A critical privilege escalation vulnerability in the Linux kernel has emerged, affecting the crypto subsystem across multiple major Linux distributions. The flaw, dubbed Copy Fail, allows users with local access to escalate privileges to root without requiring a password, potentially compromising shared systems and multi-user environments.

The vulnerability stems from how the kernel’s splice() function interacts with page-cache references and cryptographic scatter-gather lists. An attacker can exploit this interaction to gain elevated privileges through a relatively simple attack vector. Researchers at Theori discovered the initial vulnerability concept, then used AI-assisted tools to scale the audit across the entire crypto subsystem, uncovering the critical flaw in the process.
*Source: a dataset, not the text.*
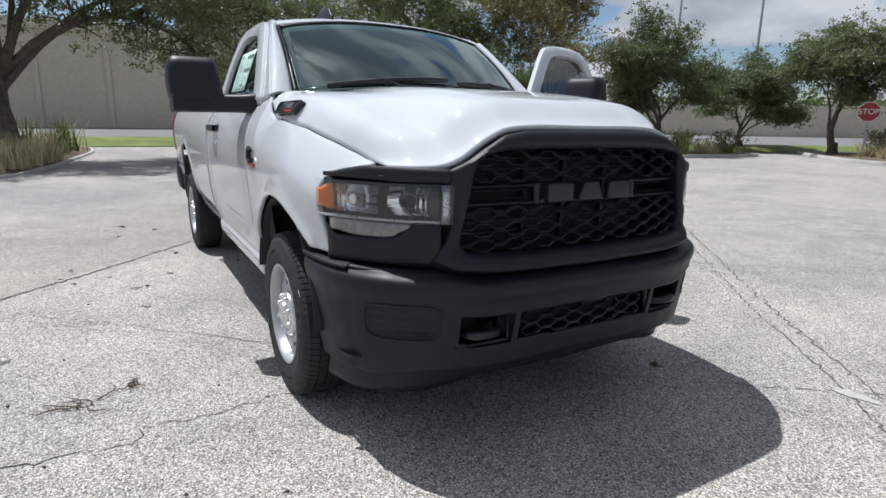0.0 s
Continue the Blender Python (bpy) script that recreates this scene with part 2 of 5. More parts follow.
def lathe(bm, profile, seg=48, axis="y", skip=None, close=False):
    """Turns (radius, along) pairs about an axis."""
    rows = []
    for k in range(seg):
        a = 2 * math.pi * k / seg
        c, s = math.cos(a), math.sin(a)
        rows.append([bm.verts.new((r * c, h, r * s) if axis == "y" else (r * c, r * s, h)) for r, h in profile])
    for k in range(seg):
        a, b = rows[k], rows[(k + 1) % seg]
        for j in range(len(profile) - 1):
            if skip and skip(k, j):
                continue
            bm.faces.new((a[j], b[j], b[j + 1], a[j + 1]))
    return rows


def moved(bm, m):
    bm.transform(m)
    return bm


def mirrored(bm):
    bm.transform(Matrix.Diagonal((1, -1, 1, 1)))
    bmesh.ops.reverse_faces(bm, faces=bm.faces[:])
    return bm


def plate_text(name, body, size, material, parent, m, depth=0.002):
    """Raised writing as a mesh."""
    cu = bpy.data.curves.new(name, "FONT")
    cu.body, cu.size, cu.extrude, cu.align_x, cu.align_y = body, size, depth, "CENTER", "CENTER"
    tmp = bpy.data.objects.new("tmp", cu)
    me = bpy.data.meshes.new_from_object(tmp)
    bpy.data.objects.remove(tmp)
    me.transform(m)
    me.materials.clear()
    me.materials.append(material)
    ob = new(name, me)
    ob.parent = parent
    return ob


# ---- pickup truck ----
HALF = [(0.38, 0.900), (0.43, 0.922), (0.50, 0.936), (0.517, 0.936), (0.535, 0.928), (0.60, 0.941), (0.72, 0.966), (0.85, 0.978), (1.0, 0.990), (1.1, 0.988),
        (1.19, 0.976), (1.27, 0.948), (1.33, 0.910), (1.37, 0.882), (1.42, 0.858)]
UPPER = [(1.36, 0.886), (1.45, 0.852), (1.6, 0.800), (1.75, 0.742), (1.82, 0.710), (1.86, 0.680), (1.885, 0.645), (1.90, 0.600)]
ARCH_R = [(-0.50, 0.48), (-0.485, 0.66), (-0.44, 0.77), (-0.36, 0.875), (-0.25, 0.955), (-0.10, 1.005), (0.05, 1.02), (0.20, 0.99), (0.33, 0.910), (0.425, 0.785),
          (0.475, 0.65), (0.505, 0.52), (0.52, 0.46)]
ARCH_F = [(3.035, 0.42), (3.06, 0.55), (3.12, 0.67), (3.22, 0.79), (3.36, 0.885), (3.5, 0.933), (3.6, 0.943), (3.72, 0.928), (3.85, 0.877), (3.95, 0.815), (4.0, 0.78)]
FEND_TOP = [(2.98, 1.40), (3.14, 1.398), (3.19, 1.365), (3.25, 1.305), (3.33, 1.283), (3.5, 1.272), (3.8, 1.238), (4.0, 1.190), (4.10, 1.158), (4.18, 1.134), (4.26, 1.124), (4.5, 1.09)]
FEND_W = [(2.98, 0.868), (3.2, 0.880), (3.4, 0.905), (3.8, 0.885), (4.0, 0.84), (4.15, 0.785), (4.5, 0.74)]
DOOR_R = [(0.50, 1.86), (0.53, 1.775), (0.62, 1.715), (0.8, 1.69), (1.0, 1.68), (1.36, 1.675)]
DOOR_F = [(0.47, 2.972), (0.7, 2.998), (1.0, 3.022), (1.2, 3.018), (1.36, 2.99), (1.4, 2.985)]


def rake(x):
    return 0.017 * max(0.0, 1.6 - x)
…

The implications vary significantly depending on system architecture. Virtual private servers and containerized environments with hypervisor separation remain protected, as the exploit requires local system access and cannot bypass the hypervisor boundary. However, bare-metal servers and shared hosting environments without virtualization isolation face genuine risk. The vulnerability is particularly concerning for organizations running shared Linux infrastructure where multiple users have SSH access or system accounts.

Distribution responses have been inconsistent. Arch Linux and Gentoo derivatives received kernel patches approximately a month before the public disclosure, providing protection to their users. However, major distributions including RHEL and Ubuntu have not yet released patched kernels to their stable repositories, leaving millions of systems potentially vulnerable during the lag between disclosure and distribution updates.

The attack requires an unprivileged local user account, which has led some observers to downplay the severity by noting that such access already represents a significant compromise. Yet the vulnerability’s practical impact on corporate environments and shared hosting providers remains substantial. Any system using dedicated application user accounts (common in modern deployments of databases, caching systems, and other services) becomes a potential attack vector if that application user account is compromised through a separate vulnerability.

Linux maintainers have confirmed the issue, and patches are circulating through the security community. Users of affected distributions should monitor their vendor’s security advisories for kernel updates. Until patches are deployed, the primary mitigation remains limiting local system access and isolating critical services through containerization or virtualization where possible.